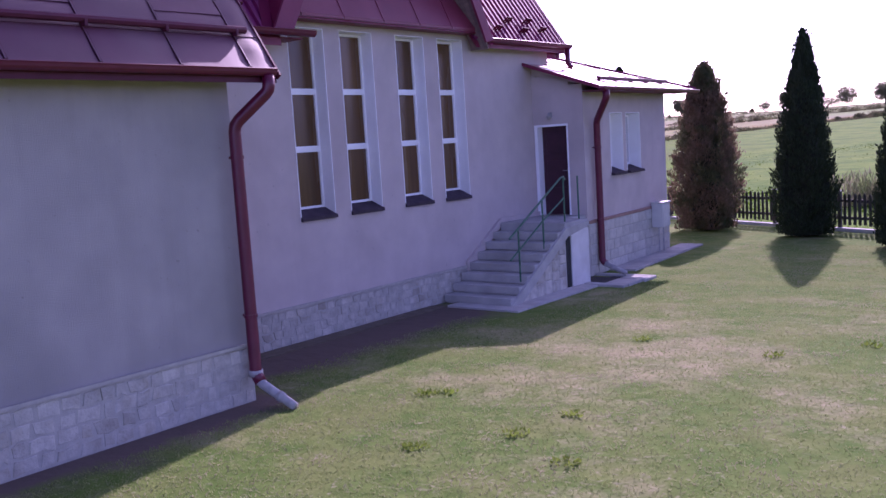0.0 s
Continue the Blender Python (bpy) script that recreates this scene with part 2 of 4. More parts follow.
def field(name, c1, c2, c3, s=0.12, rows=0.0, start=200.0):
    """A field strip; further along it turns from stubble to green growth."""
    m = shader(name, c1, c2, s, 0.95, None, 0.5, 2.0, c3=c3, scale3=s * 0.35, amount3=0.8, stretch=(1, 0.3, 1), detail=6, depth=0.06, spec=0.15)
    n, l = m.node_tree.nodes, m.node_tree.links
    b = n["Principled BSDF"]
    old = b.inputs["Base Color"].links[0].from_socket
    fine = n.new("ShaderNodeTexNoise")
    fine.inputs["Scale"].default_value, fine.inputs["Detail"].default_value, fine.inputs["Roughness"].default_value = 0.3, 7.0, 0.65
    along = n.new("ShaderNodeMapping")
    along.vector_type = "TEXTURE"
    along.inputs["Rotation"].default_value = (0, 0, -math.atan(0.26))
    along.inputs["Scale"].default_value = (1, 7, 1)
    spots = n.new("ShaderNodeMapRange")
    spots.inputs["From Min"].default_value, spots.inputs["From Max"].default_value = 0.35, 0.68
    spots.inputs["To Min"].default_value, spots.inputs["To Max"].default_value = 0.68, 1.25
    hsv = n.new("ShaderNodeHueSaturation")
    l.new(fine.outputs["Fac"], spots.inputs["Value"])
    l.new(spots.outputs["Result"], hsv.inputs["Value"])
    l.new(old, hsv.inputs["Color"])
    old = hsv.outputs["Color"]
    geo, sep = n.new("ShaderNodeNewGeometry"), n.new("ShaderNodeSeparateXYZ")
    l.new(geo.outputs["Position"], sep.inputs[0])
    tex = n.new("ShaderNodeTexNoise")
    tex.inputs["Scale"].default_value = 0.03
    l.new(geo.outputs["Position"], tex.inputs["Vector"])
    l.new(geo.outputs["Position"], along.inputs["Vector"])
    l.new(along.outputs["Vector"], fine.inputs["Vector"])
    add = n.new("ShaderNodeMath")
    add.operation = "MULTIPLY_ADD"
    l.new(tex.outputs["Fac"], add.inputs[0])
    add.inputs[1].default_value = 160.0
    l.new(sep.outputs["Y"], add.inputs[2])
    mr = n.new("ShaderNodeMapRange")
    mr.inputs["From Min"].default_value, mr.inputs["From Max"].default_value = start, start + 80.0
    mr.inputs["To Max"].default_value = rows
    l.new(add.outputs[0], mr.inputs["Value"])
    mx = n.new("ShaderNodeMix")
    mx.data_type = "RGBA"
    mx.inputs[7].default_value = (0.14, 0.23, 0.05, 1)
    l.new(mr.outputs["Result"], mx.inputs["Factor"])
    l.new(old, mx.inputs[6])
    l.new(mx.outputs[2], b.inputs["Base Color"])
    return m


M_F1 = field("stubble_olive", (0.205, 0.15, 0.09), (0.29, 0.195, 0.115), (0.37, 0.21, 0.1), rows=0.85, start=165.0)
M_F2 = field("fallow_tan", (0.29, 0.175, 0.09), (0.39, 0.225, 0.115), (0.22, 0.23, 0.09), rows=0.85, start=182.0)
M_F3 = field("ploughed_brown", (0.26, 0.172, 0.11), (0.335, 0.22, 0.14), (0.26, 0.21, 0.11), rows=0.6, start=230.0)
M_F4 = field("winter_crop_green", (0.17, 0.25, 0.065), (0.22, 0.29, 0.085), (0.27, 0.25, 0.12))
M_F5 = field("far_meadow", (0.2, 0.19, 0.09), (0.31, 0.235, 0.12), (0.15, 0.2, 0.07))
M_SOIL = shader("bare_soil", (0.10, 0.08, 0.055), (0.15, 0.12, 0.085), 5, 0.95, None, 0.6, 30)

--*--

Copy every line above word for word and exclude the pictures.

> [Response]
0.0 s
Continue the Blender Python (bpy) script that recreates this scene with part 2 of 4. More parts follow.
def field(name, c1, c2, c3, s=0.12, rows=0.0, start=200.0):
    """A field strip; further along it turns from stubble to green growth."""
    m = shader(name, c1, c2, s, 0.95, None, 0.5, 2.0, c3=c3, scale3=s * 0.35, amount3=0.8, stretch=(1, 0.3, 1), detail=6, depth=0.06, spec=0.15)
    n, l = m.node_tree.nodes, m.node_tree.links
    b = n["Principled BSDF"]
    old = b.inputs["Base Color"].links[0].from_socket
    fine = n.new("ShaderNodeTexNoise")
    fine.inputs["Scale"].default_value, fine.inputs["Detail"].default_value, fine.inputs["Roughness"].default_value = 0.3, 7.0, 0.65
    along = n.new("ShaderNodeMapping")
    along.vector_type = "TEXTURE"
    along.inputs["Rotation"].default_value = (0, 0, -math.atan(0.26))
    along.inputs["Scale"].default_value = (1, 7, 1)
    spots = n.new("ShaderNodeMapRange")
    spots.inputs["From Min"].default_value, spots.inputs["From Max"].default_value = 0.35, 0.68
    spots.inputs["To Min"].default_value, spots.inputs["To Max"].default_value = 0.68, 1.25
    hsv = n.new("ShaderNodeHueSaturation")
    l.new(fine.outputs["Fac"], spots.inputs["Value"])
    l.new(spots.outputs["Result"], hsv.inputs["Value"])
    l.new(old, hsv.inputs["Color"])
    old = hsv.outputs["Color"]
    geo, sep = n.new("ShaderNodeNewGeometry"), n.new("ShaderNodeSeparateXYZ")
    l.new(geo.outputs["Position"], sep.inputs[0])
    tex = n.new("ShaderNodeTexNoise")
    tex.inputs["Scale"].default_value = 0.03
    l.new(geo.outputs["Position"], tex.inputs["Vector"])
    l.new(geo.outputs["Position"], along.inputs["Vector"])
    l.new(along.outputs["Vector"], fine.inputs["Vector"])
    add = n.new("ShaderNodeMath")
    add.operation = "MULTIPLY_ADD"
    l.new(tex.outputs["Fac"], add.inputs[0])
    add.inputs[1].default_value = 160.0
    l.new(sep.outputs["Y"], add.inputs[2])
    mr = n.new("ShaderNodeMapRange")
    mr.inputs["From Min"].default_value, mr.inputs["From Max"].default_value = start, start + 80.0
    mr.inputs["To Max"].default_value = rows
    l.new(add.outputs[0], mr.inputs["Value"])
    mx = n.new("ShaderNodeMix")
    mx.data_type = "RGBA"
    mx.inputs[7].default_value = (0.14, 0.23, 0.05, 1)
    l.new(mr.outputs["Result"], mx.inputs["Factor"])
    l.new(old, mx.inputs[6])
    l.new(mx.outputs[2], b.inputs["Base Color"])
    return m


M_F1 = field("stubble_olive", (0.205, 0.15, 0.09), (0.29, 0.195, 0.115), (0.37, 0.21, 0.1), rows=0.85, start=165.0)
M_F2 = field("fallow_tan", (0.29, 0.175, 0.09), (0.39, 0.225, 0.115), (0.22, 0.23, 0.09), rows=0.85, start=182.0)
M_F3 = field("ploughed_brown", (0.26, 0.172, 0.11), (0.335, 0.22, 0.14), (0.26, 0.21, 0.11), rows=0.6, start=230.0)
M_F4 = field("winter_crop_green", (0.17, 0.25, 0.065), (0.22, 0.29, 0.085), (0.27, 0.25, 0.12))
M_F5 = field("far_meadow", (0.2, 0.19, 0.09), (0.31, 0.235, 0.12), (0.15, 0.2, 0.07))
M_SOIL = shader("bare_soil", (0.10, 0.08, 0.055), (0.15, 0.12, 0.085), 5, 0.95, None, 0.6, 30)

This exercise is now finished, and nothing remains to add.